**What is required**
Give the count of lines holding the string "scene" and nothing else.

* BEGIN Task inputs *

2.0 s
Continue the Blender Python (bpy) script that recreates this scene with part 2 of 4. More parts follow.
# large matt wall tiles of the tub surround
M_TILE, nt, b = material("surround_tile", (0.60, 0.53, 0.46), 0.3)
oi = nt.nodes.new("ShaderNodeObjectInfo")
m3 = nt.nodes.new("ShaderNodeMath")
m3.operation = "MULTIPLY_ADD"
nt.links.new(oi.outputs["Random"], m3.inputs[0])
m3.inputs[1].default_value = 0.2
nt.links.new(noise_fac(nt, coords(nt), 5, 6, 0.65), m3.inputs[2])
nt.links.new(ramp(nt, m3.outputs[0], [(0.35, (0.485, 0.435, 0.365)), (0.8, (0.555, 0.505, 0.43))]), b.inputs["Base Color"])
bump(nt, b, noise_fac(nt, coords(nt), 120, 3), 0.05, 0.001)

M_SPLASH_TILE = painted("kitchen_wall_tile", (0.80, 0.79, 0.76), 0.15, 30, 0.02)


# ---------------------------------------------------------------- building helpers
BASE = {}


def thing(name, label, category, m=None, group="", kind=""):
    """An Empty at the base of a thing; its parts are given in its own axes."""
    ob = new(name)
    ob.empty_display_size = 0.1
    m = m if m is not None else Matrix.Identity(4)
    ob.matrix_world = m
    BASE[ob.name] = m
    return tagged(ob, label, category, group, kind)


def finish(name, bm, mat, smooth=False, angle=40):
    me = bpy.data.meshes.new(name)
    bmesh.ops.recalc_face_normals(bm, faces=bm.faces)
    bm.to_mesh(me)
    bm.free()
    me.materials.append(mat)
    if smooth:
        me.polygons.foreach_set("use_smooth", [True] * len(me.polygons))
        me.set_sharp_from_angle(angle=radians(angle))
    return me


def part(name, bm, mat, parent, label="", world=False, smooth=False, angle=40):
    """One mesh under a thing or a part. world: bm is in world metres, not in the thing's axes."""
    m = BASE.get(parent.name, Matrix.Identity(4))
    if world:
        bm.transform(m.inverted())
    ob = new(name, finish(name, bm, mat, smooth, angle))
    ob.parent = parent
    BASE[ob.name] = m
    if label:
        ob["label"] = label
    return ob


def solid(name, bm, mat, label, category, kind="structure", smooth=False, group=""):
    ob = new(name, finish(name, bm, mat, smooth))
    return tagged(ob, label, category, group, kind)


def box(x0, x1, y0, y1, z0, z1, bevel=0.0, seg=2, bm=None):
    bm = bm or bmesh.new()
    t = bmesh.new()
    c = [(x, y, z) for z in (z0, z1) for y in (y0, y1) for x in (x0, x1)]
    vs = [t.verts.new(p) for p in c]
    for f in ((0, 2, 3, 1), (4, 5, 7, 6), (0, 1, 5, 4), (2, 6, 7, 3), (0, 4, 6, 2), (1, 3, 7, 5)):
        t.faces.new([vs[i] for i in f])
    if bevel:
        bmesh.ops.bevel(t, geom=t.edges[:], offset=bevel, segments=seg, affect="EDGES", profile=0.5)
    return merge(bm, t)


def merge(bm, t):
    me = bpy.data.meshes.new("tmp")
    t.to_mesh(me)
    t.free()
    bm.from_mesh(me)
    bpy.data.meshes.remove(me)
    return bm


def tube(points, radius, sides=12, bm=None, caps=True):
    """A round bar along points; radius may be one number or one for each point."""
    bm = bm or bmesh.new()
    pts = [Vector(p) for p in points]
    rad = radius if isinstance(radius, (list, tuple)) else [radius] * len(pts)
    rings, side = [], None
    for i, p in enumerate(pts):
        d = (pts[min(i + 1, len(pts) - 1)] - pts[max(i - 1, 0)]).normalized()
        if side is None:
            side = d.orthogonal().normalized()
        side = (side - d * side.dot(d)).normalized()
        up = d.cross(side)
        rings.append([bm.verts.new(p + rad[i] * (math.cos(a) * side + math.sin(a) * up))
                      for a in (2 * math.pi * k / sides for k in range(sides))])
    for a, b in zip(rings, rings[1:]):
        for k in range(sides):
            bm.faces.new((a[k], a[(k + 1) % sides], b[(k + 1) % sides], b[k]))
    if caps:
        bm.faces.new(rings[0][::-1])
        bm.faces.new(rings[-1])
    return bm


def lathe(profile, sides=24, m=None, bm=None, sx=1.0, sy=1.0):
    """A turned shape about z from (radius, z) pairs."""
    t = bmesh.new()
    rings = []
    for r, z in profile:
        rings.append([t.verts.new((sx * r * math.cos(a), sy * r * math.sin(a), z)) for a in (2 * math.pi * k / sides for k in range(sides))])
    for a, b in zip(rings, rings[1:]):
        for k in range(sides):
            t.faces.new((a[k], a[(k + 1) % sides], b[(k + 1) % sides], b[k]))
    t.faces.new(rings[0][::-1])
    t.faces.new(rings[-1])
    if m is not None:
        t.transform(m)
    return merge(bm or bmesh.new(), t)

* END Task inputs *
* BEGIN Task inputs *

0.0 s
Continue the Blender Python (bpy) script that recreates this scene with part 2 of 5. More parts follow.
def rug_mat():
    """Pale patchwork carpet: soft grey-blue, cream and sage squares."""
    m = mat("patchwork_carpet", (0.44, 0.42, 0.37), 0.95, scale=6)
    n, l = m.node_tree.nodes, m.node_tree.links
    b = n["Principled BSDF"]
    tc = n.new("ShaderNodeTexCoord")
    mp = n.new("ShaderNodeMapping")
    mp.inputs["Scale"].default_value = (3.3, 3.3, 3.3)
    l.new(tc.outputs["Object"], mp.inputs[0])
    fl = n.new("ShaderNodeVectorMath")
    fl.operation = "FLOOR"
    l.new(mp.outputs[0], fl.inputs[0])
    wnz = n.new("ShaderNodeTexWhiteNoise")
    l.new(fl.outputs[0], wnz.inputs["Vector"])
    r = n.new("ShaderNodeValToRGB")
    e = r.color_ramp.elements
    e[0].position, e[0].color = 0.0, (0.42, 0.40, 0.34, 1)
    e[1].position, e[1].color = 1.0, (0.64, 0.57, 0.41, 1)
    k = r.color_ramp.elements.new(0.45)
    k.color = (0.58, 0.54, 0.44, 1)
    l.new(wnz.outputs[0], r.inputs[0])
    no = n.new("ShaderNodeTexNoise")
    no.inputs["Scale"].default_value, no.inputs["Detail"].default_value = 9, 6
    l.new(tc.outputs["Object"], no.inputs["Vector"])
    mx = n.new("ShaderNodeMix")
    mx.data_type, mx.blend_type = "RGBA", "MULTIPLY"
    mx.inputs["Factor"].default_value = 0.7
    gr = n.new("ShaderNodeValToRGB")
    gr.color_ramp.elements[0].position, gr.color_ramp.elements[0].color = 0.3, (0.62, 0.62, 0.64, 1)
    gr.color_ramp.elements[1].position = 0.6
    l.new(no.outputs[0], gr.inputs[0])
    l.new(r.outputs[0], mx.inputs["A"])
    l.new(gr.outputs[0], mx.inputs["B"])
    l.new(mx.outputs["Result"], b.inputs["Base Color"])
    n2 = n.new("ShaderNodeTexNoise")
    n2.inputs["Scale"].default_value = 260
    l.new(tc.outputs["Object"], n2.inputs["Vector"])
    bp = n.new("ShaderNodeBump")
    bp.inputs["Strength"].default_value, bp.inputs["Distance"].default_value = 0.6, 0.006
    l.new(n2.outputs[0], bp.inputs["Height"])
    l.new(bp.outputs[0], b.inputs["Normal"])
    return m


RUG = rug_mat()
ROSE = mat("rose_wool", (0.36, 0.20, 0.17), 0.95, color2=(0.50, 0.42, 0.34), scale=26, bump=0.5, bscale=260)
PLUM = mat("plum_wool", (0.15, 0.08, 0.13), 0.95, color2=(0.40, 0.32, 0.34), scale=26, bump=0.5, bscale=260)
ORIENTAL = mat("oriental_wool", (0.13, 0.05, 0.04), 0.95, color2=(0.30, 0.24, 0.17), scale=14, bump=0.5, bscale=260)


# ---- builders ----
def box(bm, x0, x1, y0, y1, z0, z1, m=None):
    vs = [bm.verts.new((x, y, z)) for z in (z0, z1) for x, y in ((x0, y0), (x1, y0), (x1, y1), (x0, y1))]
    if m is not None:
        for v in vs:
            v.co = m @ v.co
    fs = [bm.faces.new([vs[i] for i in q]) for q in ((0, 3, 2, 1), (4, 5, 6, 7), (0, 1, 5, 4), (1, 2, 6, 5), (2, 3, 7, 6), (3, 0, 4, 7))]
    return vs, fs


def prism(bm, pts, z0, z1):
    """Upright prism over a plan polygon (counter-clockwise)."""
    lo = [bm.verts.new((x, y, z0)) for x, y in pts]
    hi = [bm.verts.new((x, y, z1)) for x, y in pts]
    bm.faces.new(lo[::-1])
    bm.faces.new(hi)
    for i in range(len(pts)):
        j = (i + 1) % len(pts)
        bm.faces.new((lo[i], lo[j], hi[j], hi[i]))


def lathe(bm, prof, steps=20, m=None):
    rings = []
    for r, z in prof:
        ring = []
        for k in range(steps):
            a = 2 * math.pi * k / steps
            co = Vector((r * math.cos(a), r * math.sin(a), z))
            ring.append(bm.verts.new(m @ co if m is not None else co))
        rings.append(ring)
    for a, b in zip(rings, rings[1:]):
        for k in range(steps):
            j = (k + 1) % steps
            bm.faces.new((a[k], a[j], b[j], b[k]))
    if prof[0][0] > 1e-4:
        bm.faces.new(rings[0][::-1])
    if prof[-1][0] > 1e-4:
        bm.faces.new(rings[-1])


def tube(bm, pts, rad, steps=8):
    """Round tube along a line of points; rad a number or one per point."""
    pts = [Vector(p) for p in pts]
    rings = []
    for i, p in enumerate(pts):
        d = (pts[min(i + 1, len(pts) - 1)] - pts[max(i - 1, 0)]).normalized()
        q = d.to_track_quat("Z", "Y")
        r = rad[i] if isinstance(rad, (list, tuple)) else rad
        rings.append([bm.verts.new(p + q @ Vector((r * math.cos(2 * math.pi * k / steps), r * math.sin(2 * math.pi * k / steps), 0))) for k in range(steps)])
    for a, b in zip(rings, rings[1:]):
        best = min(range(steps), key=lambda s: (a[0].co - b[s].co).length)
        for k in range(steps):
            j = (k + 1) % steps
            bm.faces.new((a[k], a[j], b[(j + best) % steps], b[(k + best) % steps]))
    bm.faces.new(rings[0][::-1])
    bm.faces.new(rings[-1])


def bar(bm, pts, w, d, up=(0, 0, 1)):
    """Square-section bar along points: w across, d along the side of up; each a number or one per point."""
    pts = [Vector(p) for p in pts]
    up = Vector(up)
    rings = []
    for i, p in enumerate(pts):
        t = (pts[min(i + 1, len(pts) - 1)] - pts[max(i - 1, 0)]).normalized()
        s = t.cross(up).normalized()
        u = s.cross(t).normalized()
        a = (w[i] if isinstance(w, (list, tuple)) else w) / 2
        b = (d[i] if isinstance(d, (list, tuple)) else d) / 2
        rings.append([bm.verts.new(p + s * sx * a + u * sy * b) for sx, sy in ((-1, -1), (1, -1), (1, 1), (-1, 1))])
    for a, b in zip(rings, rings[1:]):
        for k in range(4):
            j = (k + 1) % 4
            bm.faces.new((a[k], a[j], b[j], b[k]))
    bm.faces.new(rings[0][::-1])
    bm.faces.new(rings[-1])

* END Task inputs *

**Solved problem**
2